Justice Breyer’s Most Significant Election Law Opinion

With Justice Stephen Breyer’s upcoming retirement from the Supreme Court, it seems appropriate to offer some words about his legacy in the area of election law. Here is an initial post, and I suspect other ELB contributors will weigh in. I want to focus today on what I consider to be Justice Breyer’s most significant opinion.

Justice Breyer’s most significant election law opinion is his concurring opinion in the 2000 case, Nixon v. Shrink Missouri Government PAC. The case concerned the question whether Missouri’s campaign finance limits for some state offices were so low as to violate the First Amendment’s rights of free speech and association. The Court, in an opinion by Justice Souter, upheld the limits (under a test that was effectively overruled a few years later in a plurality opinion by Justice Breyer in Randall v. Sorrell).

What made Justice Breyer’s opinion in Shrink Missouri so significant was his discussion of how to conceive of First Amendment challenges when it comes to laws limiting the role of money in politics. On the one hand, Justice Breyer saw the problem of great disparities in economic power translating into great political power to be threatening to American democracy and interfering with free and fair elections.

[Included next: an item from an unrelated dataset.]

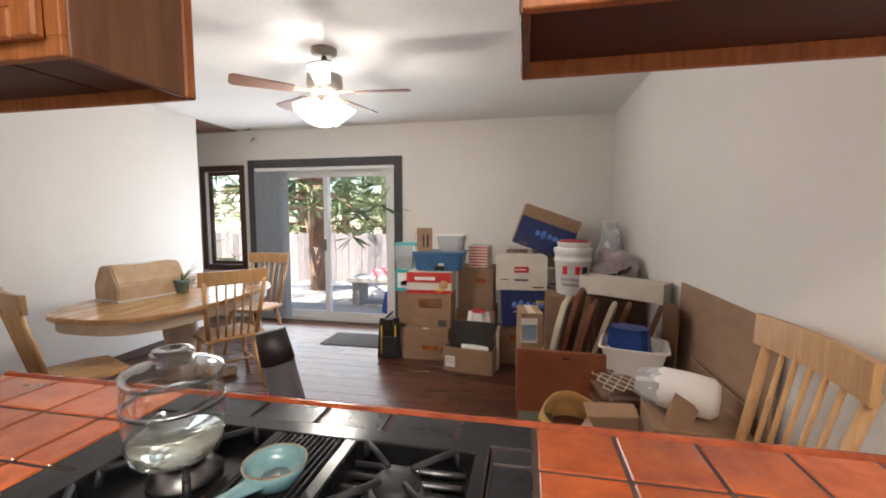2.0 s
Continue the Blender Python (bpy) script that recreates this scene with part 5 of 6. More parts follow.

On the other hand, Justice Breyer saw that overregulation in this area could stifle competition and robust political debate. He wrote that “this is a case where constitutionally protected interests lie on both sides of the legal equation.”

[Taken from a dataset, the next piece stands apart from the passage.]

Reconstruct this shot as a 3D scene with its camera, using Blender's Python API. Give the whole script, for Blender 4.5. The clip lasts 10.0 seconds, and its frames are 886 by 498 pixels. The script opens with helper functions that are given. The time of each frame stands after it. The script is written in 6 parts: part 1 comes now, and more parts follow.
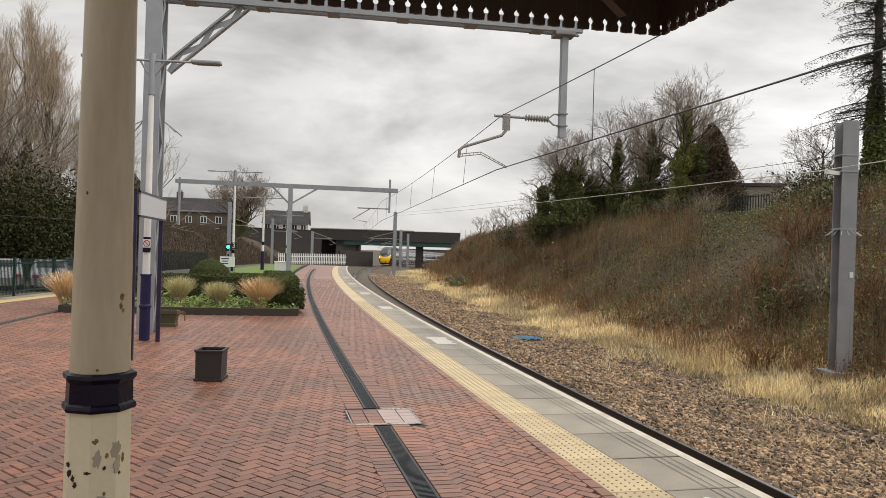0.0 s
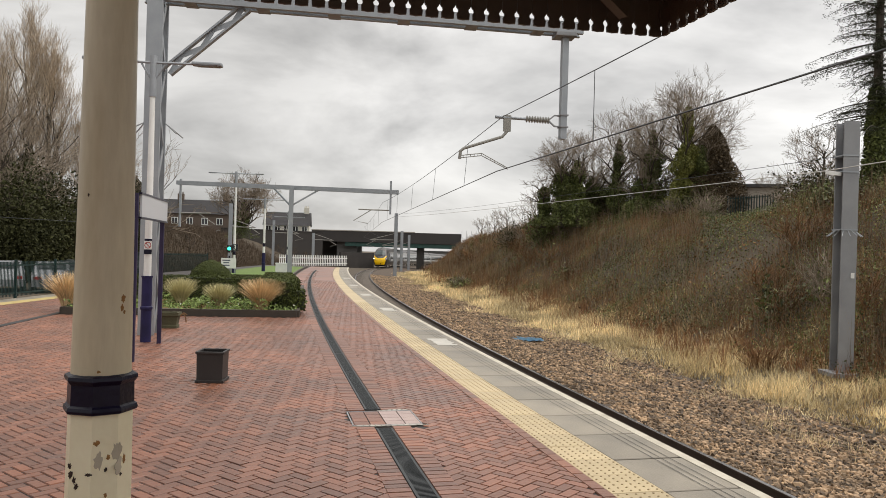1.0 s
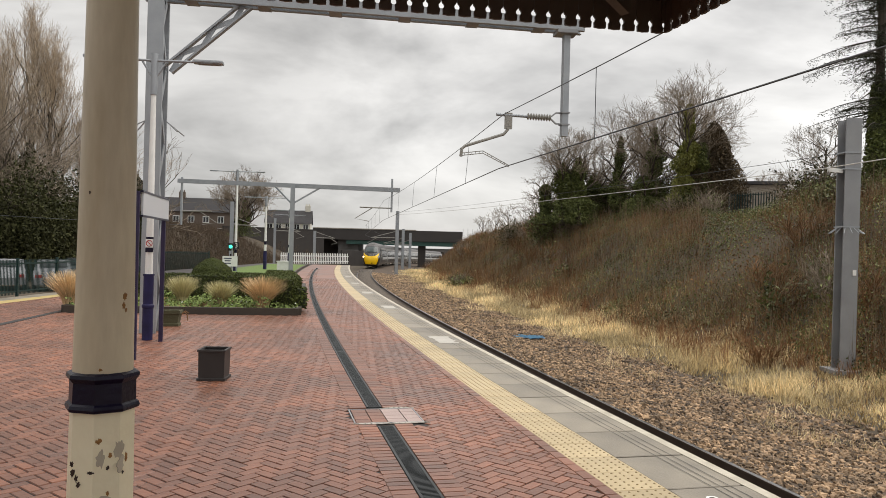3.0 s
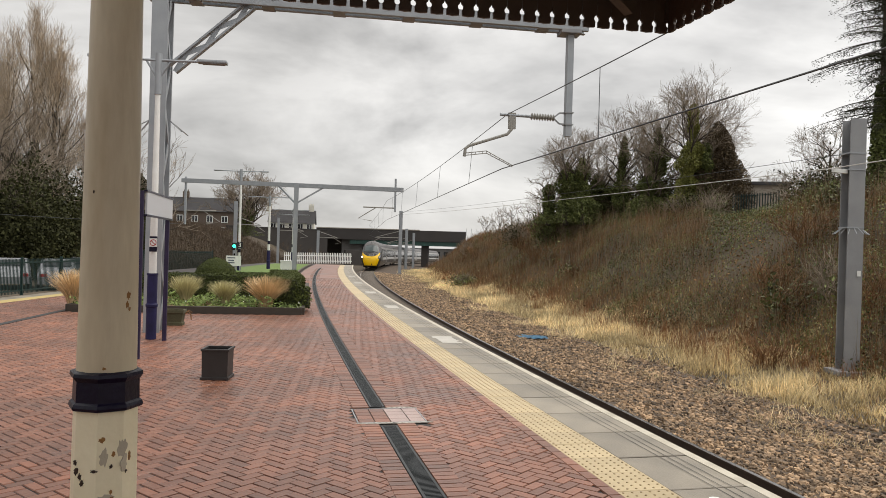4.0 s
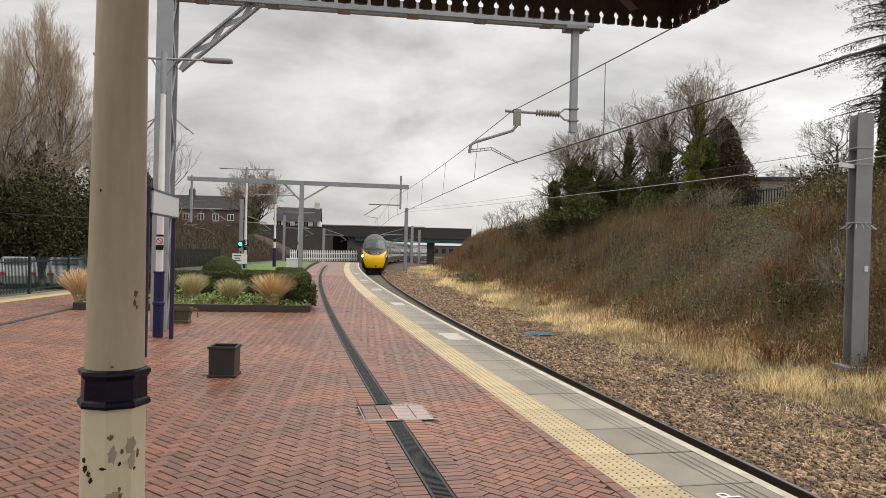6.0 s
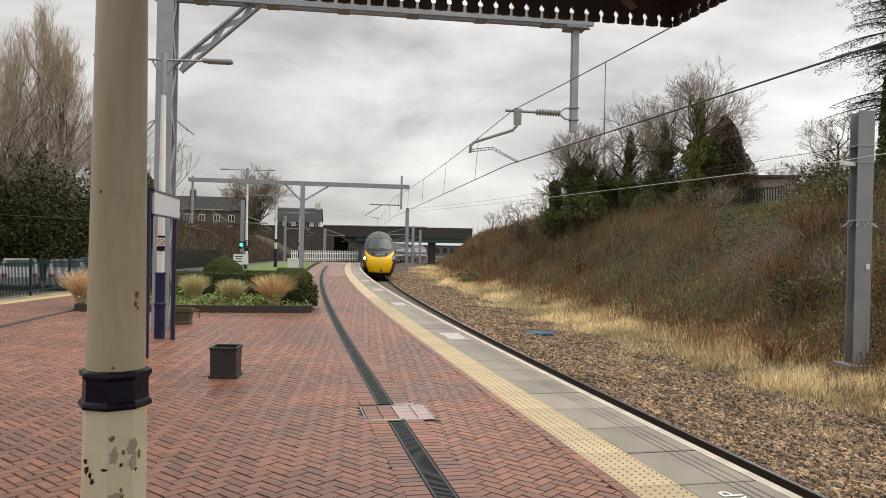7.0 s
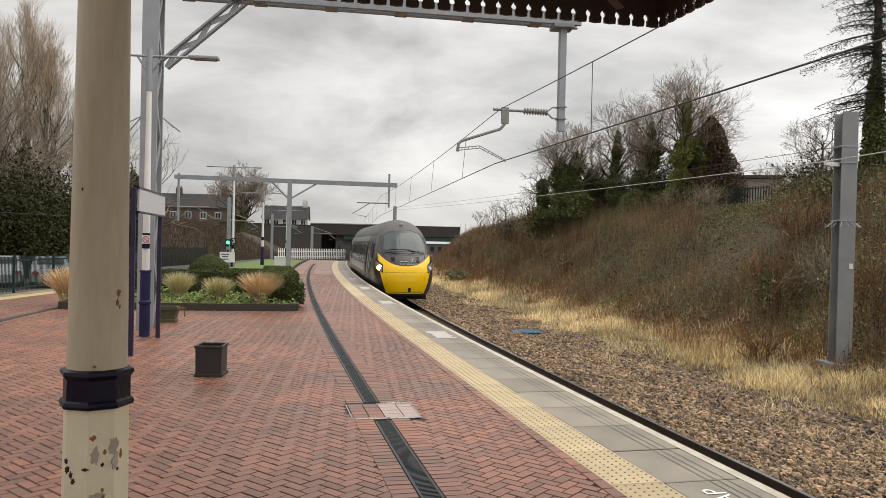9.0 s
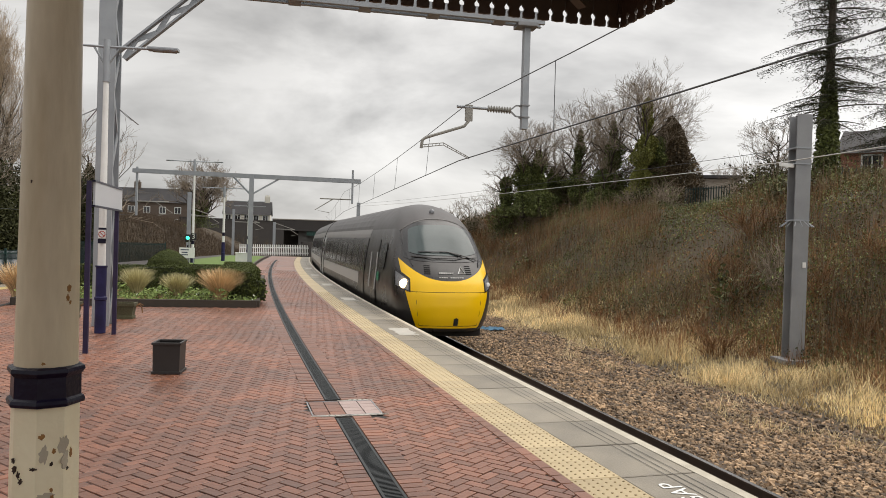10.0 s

Much of what he wrote about the problems of money in politics in Shrink Missouri did not pretend that the problem was all about “corruption.” The corruption frame is necessary because in the 1976 case of Buckley v. Valeo, the Court held that preventing corruption could serve as an important enough government interest to justify some limits on money in politics, but that an interest in political equality could not. (I argue against this framing in my 2016 book, Plutocrats United.) With the kind of forthrightness rare from other Justices, Justice Breyer wrote:

I recognize that Buckley used language that could be interpreted to the contrary. It said, for example, that it rejected “the concept that government may restrict the speech of some elements of our society in order to enhance the relative voice of others.” 424 U.S., at 48—49. But those words cannot be taken literally.

Justice Breyer expanded on his ideas about the delicate balance between rights of liberty and rights of equality in his 2006 book, Active Liberty. His thinking here greatly influenced by own. This kind of subtle thinking was Justice Breyer at his best.